I’m very sad to say this, but Pope Francis is doing everything humanly possible to remake the Church on the model of the dying, “mainline” Protestant denominations. There are limits to what the Holy Spirit will allow. This papacy is an empirical, real-time test of how far those limits extend, and where God draws the line. If a meteor falls on the Vatican, we’ll know that a line was about to be crossed. His political views are his own, and have no divine authority. The pope is not an oracle fed by constant divine inspiration of smart insights on ecology, economics, immigration, or U.S. elections. We know that from studying the corrupt popes of the Renaissance. We survived them, and we’ll survive this. But how long, O Lord?

You also suggest that St. Thomas Aquinas discovered the free market before Adam Smith.  How so?

The Church pioneered the market economy, transforming the West from an agrarian, slave-based economy of exploitation to a vibrant, world-dominating force for the mass improvement of human life, expansion of life-spans, cutting of infant mortality—the list goes on and on. Catholic monks discovered how to make fields produce three or four times what they had before. Catholic engineers invented the water-wheel, the windmill, crop rotation, the mechanical clock. Thomas Aquinas and later Dominicans studied and explained the price system, banking, and investment—providing sound moral guidance that later materialists and socialists like Marx would ignore.

What 2-3 takeaways would you like readers to leave with after reading your book?

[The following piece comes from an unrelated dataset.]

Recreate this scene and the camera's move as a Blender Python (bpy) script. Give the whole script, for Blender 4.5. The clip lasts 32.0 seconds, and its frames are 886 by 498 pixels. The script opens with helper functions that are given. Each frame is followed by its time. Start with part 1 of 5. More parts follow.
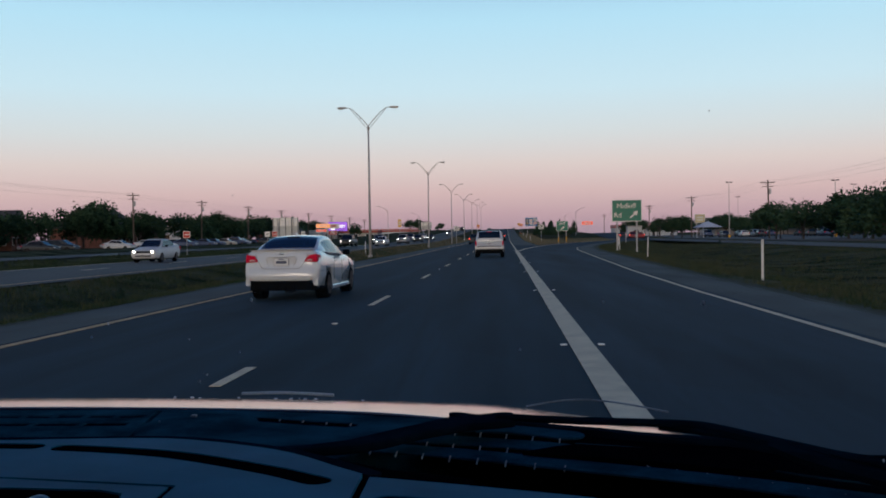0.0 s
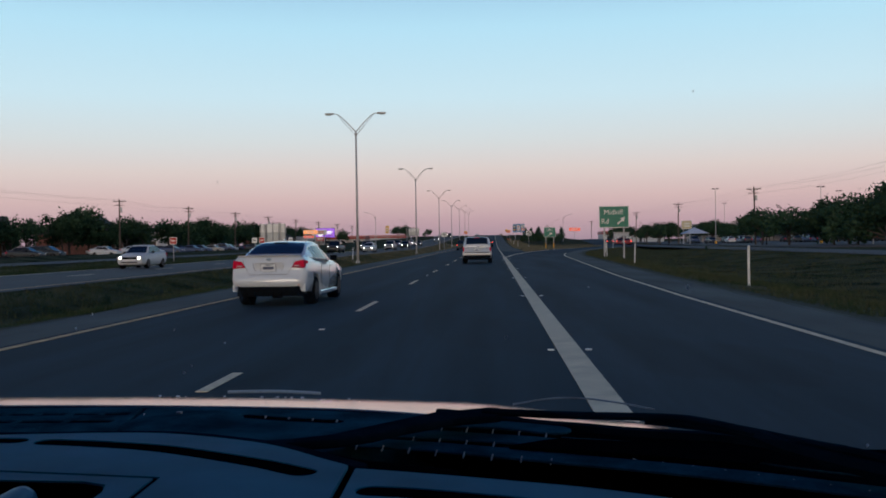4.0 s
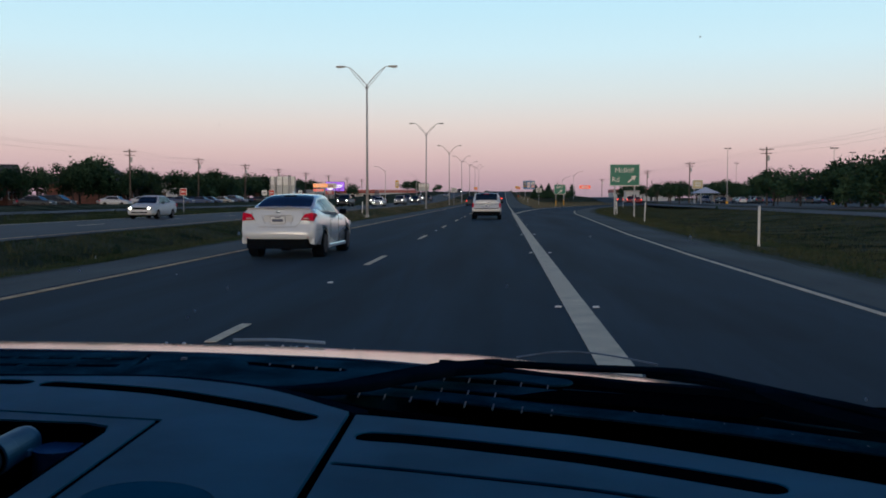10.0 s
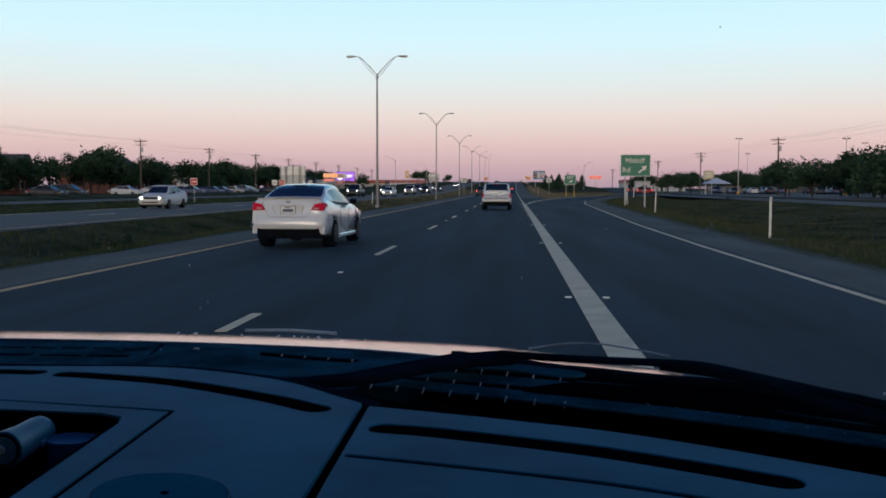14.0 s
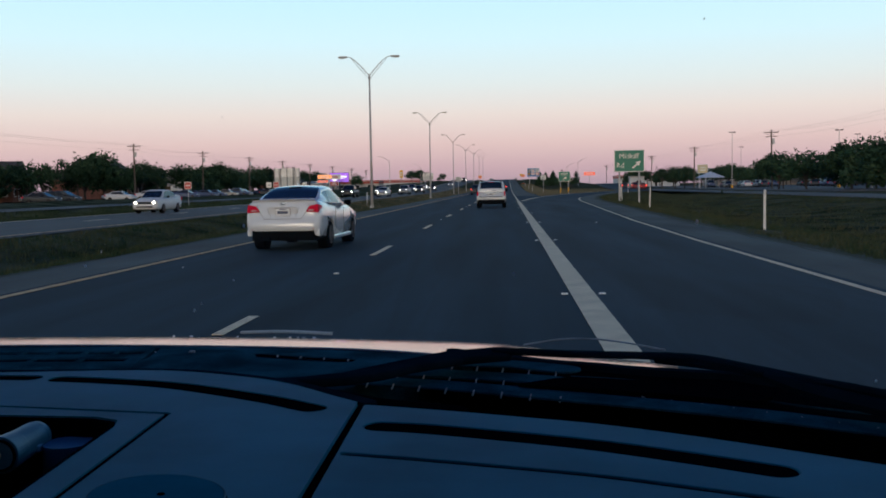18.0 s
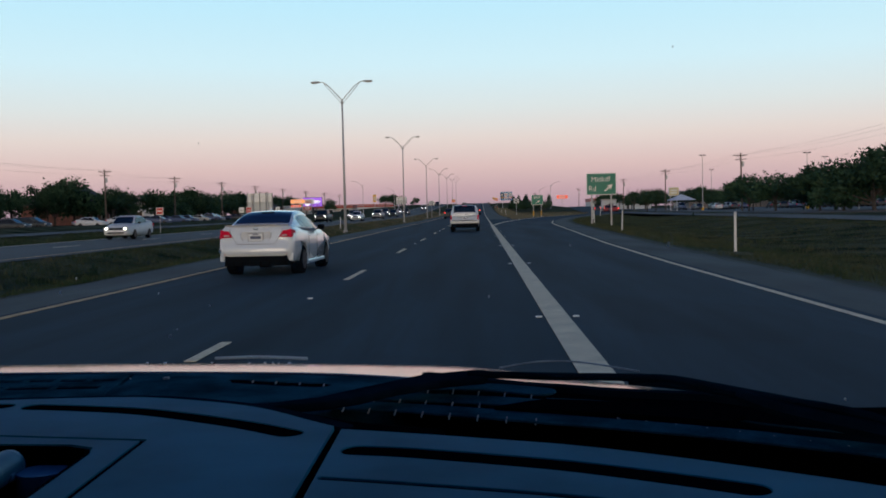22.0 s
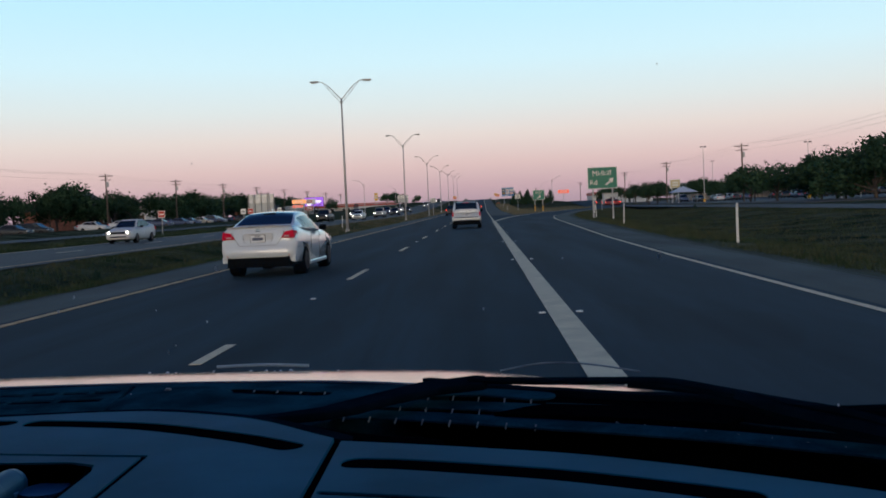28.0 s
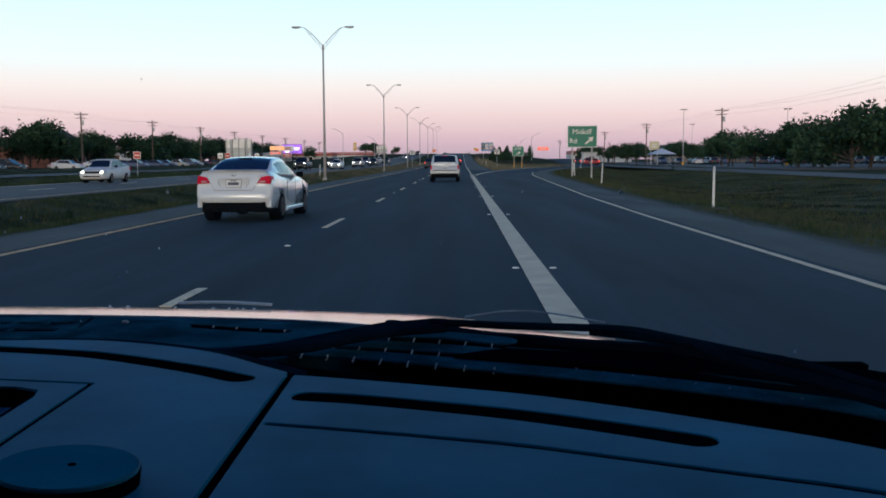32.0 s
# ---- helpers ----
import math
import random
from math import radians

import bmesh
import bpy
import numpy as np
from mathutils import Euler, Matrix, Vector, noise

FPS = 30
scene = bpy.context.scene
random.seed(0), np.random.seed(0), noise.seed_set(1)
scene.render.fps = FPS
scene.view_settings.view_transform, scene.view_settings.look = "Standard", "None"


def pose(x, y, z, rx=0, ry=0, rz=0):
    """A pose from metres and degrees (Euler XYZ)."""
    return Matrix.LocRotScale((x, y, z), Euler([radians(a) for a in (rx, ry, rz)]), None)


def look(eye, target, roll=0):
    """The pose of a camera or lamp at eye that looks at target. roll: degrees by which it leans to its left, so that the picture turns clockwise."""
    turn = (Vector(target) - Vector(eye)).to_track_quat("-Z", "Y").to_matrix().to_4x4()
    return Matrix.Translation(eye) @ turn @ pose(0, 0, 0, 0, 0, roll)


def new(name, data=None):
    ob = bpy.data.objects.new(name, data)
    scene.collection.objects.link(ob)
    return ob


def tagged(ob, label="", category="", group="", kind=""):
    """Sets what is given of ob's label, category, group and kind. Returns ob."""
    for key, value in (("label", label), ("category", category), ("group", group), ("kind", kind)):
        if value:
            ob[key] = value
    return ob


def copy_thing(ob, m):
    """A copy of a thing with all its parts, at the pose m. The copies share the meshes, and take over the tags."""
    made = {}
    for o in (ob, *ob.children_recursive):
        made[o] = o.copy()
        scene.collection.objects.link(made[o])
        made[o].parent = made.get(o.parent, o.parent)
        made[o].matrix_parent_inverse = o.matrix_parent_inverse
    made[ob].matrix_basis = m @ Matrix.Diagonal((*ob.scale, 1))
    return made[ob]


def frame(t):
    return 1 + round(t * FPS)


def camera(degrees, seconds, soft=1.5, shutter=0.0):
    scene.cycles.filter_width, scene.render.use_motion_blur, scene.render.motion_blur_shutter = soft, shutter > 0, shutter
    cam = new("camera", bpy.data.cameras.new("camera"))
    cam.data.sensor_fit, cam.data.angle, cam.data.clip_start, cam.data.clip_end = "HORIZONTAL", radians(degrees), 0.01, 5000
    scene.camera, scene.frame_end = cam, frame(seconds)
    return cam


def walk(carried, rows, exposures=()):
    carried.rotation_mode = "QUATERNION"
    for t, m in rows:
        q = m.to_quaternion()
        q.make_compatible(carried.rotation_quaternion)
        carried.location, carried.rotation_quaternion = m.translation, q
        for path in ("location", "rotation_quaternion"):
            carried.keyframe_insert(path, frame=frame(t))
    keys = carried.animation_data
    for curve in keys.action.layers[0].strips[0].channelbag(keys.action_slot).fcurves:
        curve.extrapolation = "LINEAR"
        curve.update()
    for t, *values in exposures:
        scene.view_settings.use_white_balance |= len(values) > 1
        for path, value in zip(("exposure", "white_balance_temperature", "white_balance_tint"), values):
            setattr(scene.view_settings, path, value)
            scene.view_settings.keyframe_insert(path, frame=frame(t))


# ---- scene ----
cam = camera(50.0, 32.0, soft=1.8)
ROWS = [
    (0.0, -0.0076, -0.0012, 1.4031, 3.77, -0.79, 0.93),
    (0.5, -0.0019, -0.0020, 1.3915, 3.13, -0.34, 1.05),
    (1.0, -0.0029, -0.0023, 1.3945, 3.21, -0.61, 0.91),
    (1.5, -0.0075, 0.0036, 1.3920, 2.73, -1.60, 0.52),
    (2.0, -0.0069, -0.0004, 1.3935, 3.61, -0.86, 0.96),
    (2.5, -0.0065, 0.0011, 1.3898, 3.04, -0.92, 0.72),
    (4.5, -0.0066, -0.0013, 1.3906, 3.04, -0.33, 0.94),
    (5.0, -0.0046, 0.0008, 1.3886, 3.11, -1.08, 0.57),
    (5.5, -0.0059, 0.0012, 1.3857, 2.43, -2.20, -0.03),
    (6.0, -0.0054, -0.0012, 1.3900, 3.21, -1.17, 0.84),
    (6.5, -0.0002, 0.0020, 1.3863, 2.74, -2.78, -0.19),
    (7.0, -0.0008, 0.0001, 1.3880, 2.83, -2.09, 0.21),
    (7.5, -0.0037, -0.0024, 1.3929, 2.98, -2.39, 0.23),
    (8.0, -0.0028, 0.0033, 1.3850, 2.93, -2.57, -0.01),
    (8.5, -0.0043, 0.0053, 1.3858, 2.88, -2.62, 0.03),
    (9.0, -0.0018, 0.0041, 1.3840, 2.80, -2.84, -0.27),
    (9.5, -0.0049, 0.0035, 1.3885, 3.94, -2.97, 0.29),
    (10.0, -0.0020, 0.0018, 1.3852, 3.61, -3.10, -0.03),
    (10.5, -0.0036, 0.0058, 1.3830, 3.65, -3.29, -0.05),
    (11.0, -0.0050, 0.0053, 1.3858, 3.54, -3.55, -0.11),
    (11.5, -0.0030, 0.0054, 1.3817, 3.81, -3.66, -0.31),
    (12.0, -0.0028, -0.0028, 1.3843, 3.56, -2.91, 0.43),
    (12.5, -0.0044, -0.0022, 1.3826, 3.20, -3.51, -0.13),
    (13.0, -0.0055, -0.0024, 1.3866, 4.02, -2.87, 0.75),
    (13.5, -0.0057, 0.0060, 1.3863, 4.12, -3.33, -0.23),
    (15.5, -0.0005, 0.0008, 1.3832, 4.69, -3.94, 0.44),
    (16.0, -0.0000, 0.0001, 1.3799, 3.85, -4.01, -0.09),
    (16.5, -0.0016, -0.0010, 1.3846, 4.08, -4.21, 0.50),
    (17.0, 0.0014, 0.0025, 1.3814, 4.62, -4.10, 0.63),
    (17.5, -0.0008, 0.0036, 1.3797, 4.34, -4.90, 0.35),
    (18.0, -0.0023, 0.0036, 1.3847, 3.88, -3.75, 0.99),
    (18.5, -0.0016, 0.0024, 1.3806, 3.39, -4.16, 0.21),
    (19.0, -0.0007, 0.0006, 1.3845, 3.72, -4.29, 0.82),
    (19.5, -0.0004, -0.0014, 1.3827, 4.18, -3.42, 1.03),
    (20.0, -0.0017, 0.0015, 1.3841, 3.80, -4.04, 0.97),
    (20.5, -0.0016, -0.0033, 1.3897, 3.45, -2.94, 1.53),
    (21.0, -0.0038, -0.0021, 1.3873, 4.06, -3.04, 1.77),
    (21.5, -0.0073, -0.0007, 1.3884, 2.96, -3.02, 1.65),
    (22.0, -0.0033, -0.0027, 1.3850, 2.28, -2.34, 1.33),
    (22.5, -0.0007, -0.0010, 1.3801, 1.27, -4.25, -0.07),
    (23.0, -0.0010, -0.0019, 1.3886, 2.72, -3.22, 1.34),
    (23.5, -0.0012, -0.0029, 1.3862, 2.49, -3.86, 1.25),
    (24.0, 0.0016, -0.0005, 1.3838, 2.33, -4.83, 0.47),
    (24.5, 0.0010, 0.0002, 1.3857, 2.68, -4.22, 0.89),
    (25.0, 0.0047, 0.0038, 1.3826, 2.52, -4.11, 0.89),
    (25.5, 0.0064, 0.0028, 1.3863, 1.89, -2.29, 1.51),
    (26.0, 0.0057, -0.0004, 1.3883, 1.97, -2.10, 1.99),
    (26.5, 0.0031, 0.0004, 1.3880, 2.60, -2.23, 2.20),
    (28.5, 0.0033, -0.0073, 1.3977, 2.32, -2.83, 2.60),
    (29.0, 0.0037, 0.0010, 1.3862, 1.32, -3.47, 0.75),
    (29.5, 0.0059, 0.0003, 1.3921, 1.58, -3.30, 1.34),
    (30.0, 0.0052, 0.0062, 1.3877, 0.85, -5.66, 0.18),
    (30.5, 0.0056, 0.0055, 1.3855, 0.88, -5.37, 0.27),
    (31.0, 0.0063, 0.0040, 1.3839, 0.86, -5.22, 0.12),
    (31.5, 0.0090, 0.0124, 1.3860, 1.28, -5.58, 0.65),
    (32.0, 0.0146, 0.0106, 1.3810, 1.11, -5.37, 0.24),
]
walk(cam, [(t, pose(x, y, z, 90 + pitch, roll, yaw)) for t, x, y, z, yaw, pitch, roll in ROWS],
     exposures=((0, 0.02, 6750, 12), (5, 0.02, 6750, 12), (7, 0.12, 6750, 11), (9, 0.12, 6750, 10), (12, 0.15, 6780, 10), (16, 0.32, 6880, 9), (18, 0.26, 6780, 8.5), (20, 0.32, 6850, 8.5), (22, 0.15, 6800, 9.5), (23, 0.22, 6750, 9), (24, 0.32, 6850, 8.5), (25.5, 0.15, 6750, 9), (26.5, 0.15, 6750, 9), (29, 0.3, 6750, 8), (30, 0.43, 6550, 6.5), (31, 0.53, 6480, 6), (32, 0.53, 6450, 5.5)))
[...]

  1. The Church is not the opinion of local bishops or even of a single pope. It’s a relay race going back to the Apostles and to Jesus. We’re handing on the baton that is the “Deposit of Faith.” If it gets crusted with our short-term priorities or trendy political views, we need to polish it up and get back its original shine. That’s what I’m trying, in my own small way, to do.
  2. The political interests of our current bishops are different from the teachings of the Church. They want open borders to keep the churches full for a few years; the Catechism doesn’t demand that, or even recommend it. They want federal grants for their charities; that’s not how the Church defines outreach to the poor. And so on.
  3. We can’t act like a self-satisfied, inward-looking tribe if we want to evangelize the world. We need to be self-critical, and hold ourselves and our fellow Catholics to HIGHER (not lower) standards than we would pagans or other non-Catholics. If we’d done that, thousands of kids wouldn’t have been abused—to choose just one instance where tribalism and institutional self-interest sabotaged the Gospel.